Gary Wishnatzki, Co-Founder of Harvest CROO and Owner of Wish Farms, Discusses the Latest on Patent Pending Strawberry Robot
PLANT CITY, FL - “Robotics are changing the game. Our automated strawberry picker will be able to work at least 20 hours per day, including weekends,” Gary Wishnatzki, Co-Founder of Harvest CROO and Owner of Wish Farms, shares with me as we discuss the latest patent pending technologies that are gaining interest from strawberry growers.
This technology will allow growers to avoid picking during the hottest part of the day when berries bruise the easiest. “In this sense it will take less time and energy to cool the fruit by picking in the evening hours and will allow for better utilization of cooling facilities and increase throughput by spreading out the load of warm incoming fruit over longer harvest hours,” Gary adds.

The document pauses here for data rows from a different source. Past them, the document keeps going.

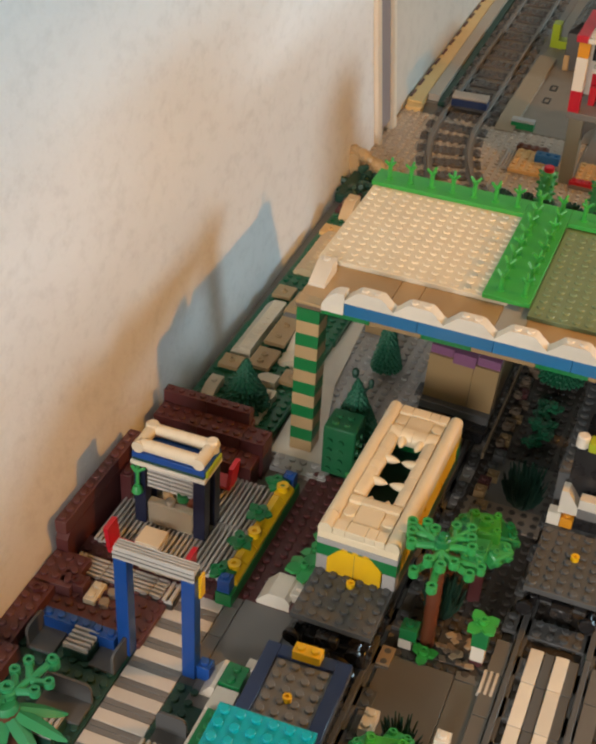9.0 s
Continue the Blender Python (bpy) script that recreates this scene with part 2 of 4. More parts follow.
class MB:
    """Collects corners and faces of one mesh, in studs."""

    def __init__(self):
        self.v, self.f = [], []

    def add(self, vs, fs, m=None):
        k = len(self.v)
        self.v += [tuple(m @ Vector(p)) for p in vs] if m is not None else [tuple(p) for p in vs]
        self.f += [tuple(i + k for i in f) for f in fs]
        return self

    def box(self, x0, y0, z0, x1, y1, z1, c=0.04, m=None):
        """A box with its edges taken off by c."""
        c = min(c, (x1 - x0) / 3, (y1 - y0) / 3, (z1 - z0) / 3)
        if c <= 0:
            vs = [(x, y, z) for x in (x0, x1) for y in (y0, y1) for z in (z0, z1)]
            return self.add(vs, [(0, 1, 3, 2), (4, 6, 7, 5), (0, 4, 5, 1), (2, 3, 7, 6), (0, 2, 6, 4), (1, 5, 7, 3)], m)
        vs, idx = [], {}
        for i, x in enumerate((x0, x1)):
            for j, y in enumerate((y0, y1)):
                for k, z in enumerate((z0, z1)):
                    ix, iy, iz = x + c * (1 - 2 * i), y + c * (1 - 2 * j), z + c * (1 - 2 * k)
                    for a, p in enumerate(((x, iy, iz), (ix, y, iz), (ix, iy, z))):
                        idx[i, j, k, a] = len(vs)
                        vs.append(p)
        g = lambda i, j, k, a: idx[i, j, k, a]
        fs = []
        for s in (0, 1):
            q = [g(s, 0, 0, 0), g(s, 0, 1, 0), g(s, 1, 1, 0), g(s, 1, 0, 0)]
            fs.append(q if s == 0 else q[::-1])
            q = [g(0, s, 0, 1), g(1, s, 0, 1), g(1, s, 1, 1), g(0, s, 1, 1)]
            fs.append(q if s == 0 else q[::-1])
            q = [g(0, 0, s, 2), g(0, 1, s, 2), g(1, 1, s, 2), g(1, 0, s, 2)]
            fs.append(q if s == 0 else q[::-1])
        for j in (0, 1):
            for k in (0, 1):
                q = [g(0, j, k, 1), g(1, j, k, 1), g(1, j, k, 2), g(0, j, k, 2)]
                fs.append(q if j != k else q[::-1])
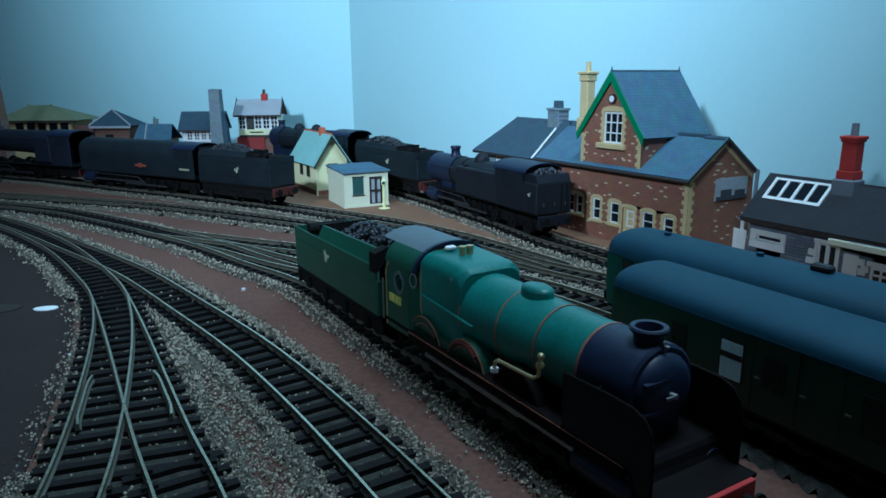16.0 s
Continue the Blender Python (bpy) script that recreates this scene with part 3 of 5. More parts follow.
# ---- grey cottage behind the sidings ----
def cottage():
    h = empty("cottage", pose(.1645, .4482, 0, 0, 0, -60.66) @ Matrix.Translation((0, .05, 0)), "grey-walled cottage with hipped slate roof and brick chimney", "model house")
    x0, x1, D, He, Hr = -.338, -.190, .05, .0475, .0815
    wins = [(-.3020, .0330), (-.2570, .0330)]
    holes = [(x - .004, x + .004, z, z + .0115) for x, z in wins]
    panel("front_wall", "greybrick", h, x0, x1, 0, He, holes)
    for x, z in wins:
        window(h, x, z, .008, .0115, 2, 2, bar=.001)
    panel("end_wall", "greybrick", h, 0, D - .0016, 0, He, m=turn_left(x0, D))
    panel("end_wall", "greybrick", h, .0016, D, 0, He, m=turn_side(x1))
    obox("back_wall", "greybrick", h, x0, x1, D, D + .0016, 0, He)
    e = .006
    rl, rr = -.3035, x1 + .002
    k = (Hr - He) / (D / 2)
    z = He - e * k * .25
    slope("roof_slope", "slate_dark", h, (x0 - e, -e, z), (x1 + .002, -e, z), (rr, D / 2, Hr), (rl, D / 2, Hr))
    slope("roof_slope", "slate_dark", h, (x1 + .002, D + e, z), (x0 - e, D + e, z), (rl, D / 2, Hr), (rr, D / 2, Hr))
    slope("roof_hip", "slate_dark", h, (x0 - e, D + e, z), (x0 - e, -e, z), (rl, D / 2, Hr), (rl, D / 2, Hr))
    part("eave_board", box(B(), x0 - e, x1 + .002, -e - .0006, -e + .0004, z - .0018, z + .0004), "darkwood", h)
    part("ridge_tiles", tube(B(), [(rl, D / 2, Hr + .0012), (rr, D / 2, Hr + .0012)], .001, 6), "slate_dark", h)
    c = part("chimney", box(B(), -.2420, -.2240, D / 2 - .0065, D / 2 + .0065, .062, .0945, .0006), "greybrick", h, "grey brick chimney stack")
    part("chimney_cap", box(B(), -.2430, -.2230, D / 2 - .0075, D / 2 + .0075, .0925, .0950, .0004), "greybrick", c)
    for x in (-.2362, -.2295):
        part("chimney_pot", cyl(B(), (x, D / 2, .0950), (x, D / 2, .1020), .0030, 12, .0026), "slate_dark", c)
    part("white_downpipe", tube(B(), [(-.2230, D / 2 - .010, .076), (-.2330, -.0065, .0470), (-.2330, -.0035, .0440), (-.2330, -.0030, 0.0)], .0011, 8), "white", h, "white painted downpipe")


cottage()


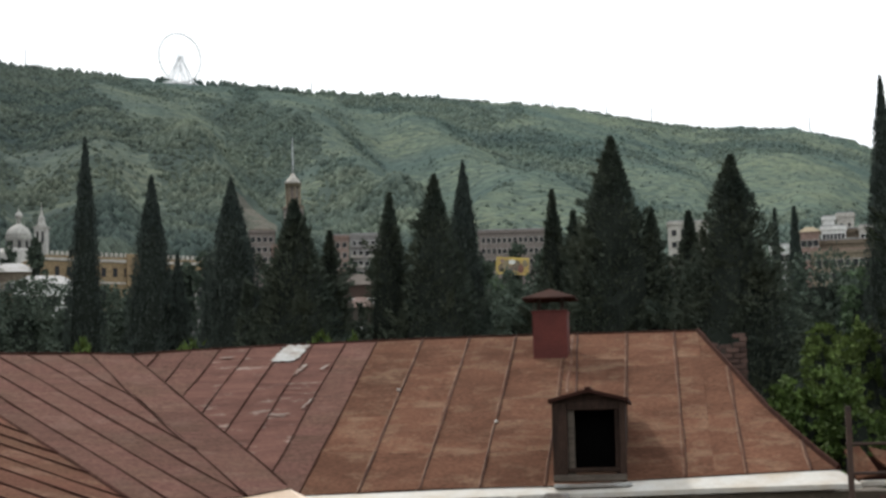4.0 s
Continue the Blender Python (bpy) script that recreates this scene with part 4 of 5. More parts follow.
part("downpipe", box((-0.06, 18.60, 0), (0.03, 18.70, 6.05), bevel=0.012), M_WHITE, house, "white downpipe")
part("hopper", box((0.30, 18.55, 5.98), (0.54, 18.72, 6.07), bevel=0.01), M_ZINC, house, "grey zinc gutter hopper")
part("window_frame", box((0.32, 18.70, 5.2), (0.52, 18.76, 5.97), bevel=0.01), M_PLASTER, house)
for x0, z0, n_seg in ((2.48, 5.98, 7), (1.15, 5.9, 5), (3.05, 5.97, 6)):
    pts, x, z = [], x0, z0
    for i in range(n_seg):
        pts.append((x, 18.80 - 0.0752 * (x - 0.03) - 0.004, z))
        x, z = x + rr.uniform(-0.05, 0.06), z - rr.uniform(0.05, 0.09)
    part("crack", tube(pts, [0.007 - 0.0007 * i for i in range(n_seg)], 4), M_DARK, house, "dark crack in the plaster")
for i in range(9):
    x = 0.5 + i * 0.33 + rr.uniform(-0.1, 0.1)
    y = 18.80 - 0.0752 * (x - 0.03)
    w, h = rr.uniform(0.06, 0.16), rr.uniform(0.15, 0.5)
    part("flaked_patch", box((x - w, y - 0.012, 5.96 - h - rr.uniform(0, 0.2)), (x + w, y + 0.02, 5.96 - rr.uniform(0, 0.12)), (0.7, 1), bevel=0.004), M_MORTAR if i % 2 else M_PLASTER, house)
# cream sheet apron in the inner corner
bm = bmesh.new()
ap = [*[tuple(F_B @ Vector((x, y, -0.012))) for x, y in ((-1.62, -6.74), (-1.30, -6.85), (-0.93, -6.57), (-0.52, -6.5), (0.02, -6.25))], (-2.06, 18.70, 6.06), (-2.10, 18.62, 6.02), (-2.40, 17.55, 5.93), (-2.62, 16.7, 5.87), (-4.1, 15.9, 5.84)]
top_f = bm.faces.new([bm.verts.new(p) for p in ap][::-1])
ex_f = bmesh.ops.extrude_face_region(bm, geom=[top_f])
bmesh.ops.translate(bm, verts=[v for v in ex_f["geom"] if isinstance(v, bmesh.types.BMVert)], vec=(0, 0, -0.04))
bmesh.ops.recalc_face_normals(bm, faces=bm.faces[:])
apron = part("corner_apron", bm, M_CREAM, house, "cream painted sheet apron below the valley")
# quoin bricks at the wall's end
for i in range(16):
    part("brick", box((0, 0, 0), (0.10 if i % 2 else 0.13, 0.12, 0.058), bevel=0.006), M_BRICK, house, m=Matrix.Translation((3.60 - 0.03 * (i % 2), 18.485, 6.0 - 0.075 * (i + 1))) @ pose(0, 0, 0, 0, 0, -4))


# ---- dormers ----
def dormer(m, wide, high, deep, pitch, label, wood):
    """An attic dormer with a gabled tin roof and an empty opening; x across, y into the slope, z up."""
    top = thing("dormer", label, "dormer window", m, "roof dormers")
    w2, j = wide / 2, 0.13 * wide / 0.8
    jl, jr, il, ir, top_gap = (0.145, 0.055, 0.07, 0.045, 0.085) if wide < 0.8 else (j, j, 0.06, 0.06, 0.12)
    part("side_wall", box((-w2, 0, -0.1), (-w2 + 0.05, deep, high)), wood, top)
    part("side_wall", box((w2 - 0.05, 0, -0.1), (w2, deep, high)), wood, top)
    part("post", box((-w2 - 0.01, -0.03, -0.05), (-w2 + jl, 0.05, high), bevel=0.008), wood, top)
    part("post", box((w2 - jr, -0.03, -0.05), (w2 + 0.01, 0.05, high), bevel=0.008), wood, top)
    part("inner_frame", box((-w2 + jl, 0.02, 0.0), (-w2 + jl + il, 0.09, high - top_gap), bevel=0.006), M_GREYWOOD if wide < 0.8 else wood, top)
    part("inner_frame", box((w2 - jr - ir, 0.02, 0.0), (w2 - jr, 0.09, high - top_gap), bevel=0.006), wood, top)
    if wide < 0.8:
        part("lintel", box((-w2 + jl, -0.02, high - 0.09), (w2 - jr, 0.07, high), bevel=0.008), wood, top)
    part("sill", box((-w2 - 0.01, -0.06, -0.05), (w2 + 0.01, 0.06, 0.02), bevel=0.01), M_GREYWOOD if wide < 0.8 else wood, top, "greyed wooden sill")
    part("sill_rail", box((-w2 + jl, -0.01, 0.045), (w2 - jr, 0.05, 0.09), bevel=0.008), wood, top)
    # black panel in place of the shaded attic behind the opening
    part("interior_shade_panel", box((-w2 + 0.06, 0.30, 0.0), (w2 - 0.06, 0.34, high - 0.02)), M_DARK, top)
    rise, over = wide * pitch, 0.045 if wide < 0.8 else 0.11
    bm = bmesh.new()
    v = [bm.verts.new(p) for p in ((-w2, 0.0, high), (w2, 0.0, high), (0, 0.0, high + rise))]
    bm.faces.new(v)
    ex = bmesh.ops.extrude_face_region(bm, geom=bm.faces[:])
    bmesh.ops.translate(bm, verts=[q for q in ex["geom"] if isinstance(q, bmesh.types.BMVert)], vec=(0, 0.05, 0))
    part("gable", bm, wood, top)
    for sgn in (-1, 1):
        bm = bmesh.new()
        x1, z1 = sgn * (w2 + over), high - rise * over / w2
        thick = 0.035 if wide < 0.8 else 0.075
        steps = 1 if wide < 0.8 else 9
        front_y, rows_p = -0.10 if wide < 0.8 else -0.28, []
        for i in range(steps + 1):
            k = i / steps
            x, z = x1 * k, high + rise + (z1 - high - rise) * k + 0.035
            wob = 0.0 if steps == 1 else 0.018 * noise.noise(Vector((sgn * 3.0 + k * 9, 1.5, 0)))
            rows_p.append([bm.verts.new(p) for p in ((x, front_y + wob, z - thick * (1 + 14 * wob)), (x, front_y + wob, z + wob * 0.5), (x, deep + 0.5, z), (x, deep + 0.5, z - thick))])
        for lo_p, hi_p in zip(rows_p, rows_p[1:]):
            for i in range(4):
                k = (i + 1) % 4
                bm.faces.new((lo_p[i], lo_p[k], hi_p[k], hi_p[i]))
        bm.faces.new(rows_p[0]), bm.faces.new(rows_p[-1][::-1])
        bmesh.ops.recalc_face_normals(bm, faces=bm.faces[:])
        part("roof_panel", bm, M_CHIM_BROWN, top, "dark rusty tin dormer roof")
    part("ridge_cap", box((-0.03, -0.11 if wide < 0.8 else -0.28, high + rise + 0.02), (0.03, deep + 0.5, high + rise + 0.055), bevel=0.008), M_CHIM_BROWN, top)
    return top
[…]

Gary also tells me that shippers could add acreage without having to purchase additional cooling resources. Since the volume would be more spread out, there is also the potential to double the capacity that coolers can accommodate.
While they have yet to name the strawberry picker, they have created a logo to accompany the new harvest technology and appropriately dubbed it Harv.
Essentially this patent revolves around the concept of a picking wheel. Named after Gary’s Harvest CROO partner and Chief Technical Officer, Bob Pitzer, the Pitzer Wheel utilizes “conservation of motion principles” with robotic picking heads that can achieve 360 degrees of rotation and will decrease the amount of movement the robot has to accomplish. A series of claws on the wheel pick berries. They will then be transferred to a packing area, where they will be inspected and packed into consumer units.
See the entire video of the Pitzer Wheel here: https://www.youtube.com/watch?v=uB1JiVGTBo8
The picker uses Stereo Vision with two cameras mounted on the harvester with the lead camera situated to identify the berry’s color, mass and size to decide whether or not it should be harvested. The second camera uses triangulation to pinpoint the berry for the claw to gently pick and place in the packaging.
The benefits are far reaching for the grower, Gary tells me. “Essentially we will be lowering harvest costs by increasing the speed and duration at which it can pick and pack berries in the field.”
Gary adds, “Weighing packages will be a huge savings to growers, as well. Strawberries are currently packed visually until full. Over-packs can be 10% or more. Larger packs are estimated to be over-packed by even as much as 20-30%. On the opposite side of the spectrum, this technology can also eliminate rejections due to being short weight.”
Growers can also possibly reduce the usage of plastic by over 30%, by using a film lid versus a clamshell pack which the program plans to provide. In regards to precision agriculture, the machine will also be involved in scouting as it travels through the field, taking images of plants which will then be aligned with a database of hundreds of images that can provide early warnings of things like pest presence which will help growers manage and even reduce pesticide usage.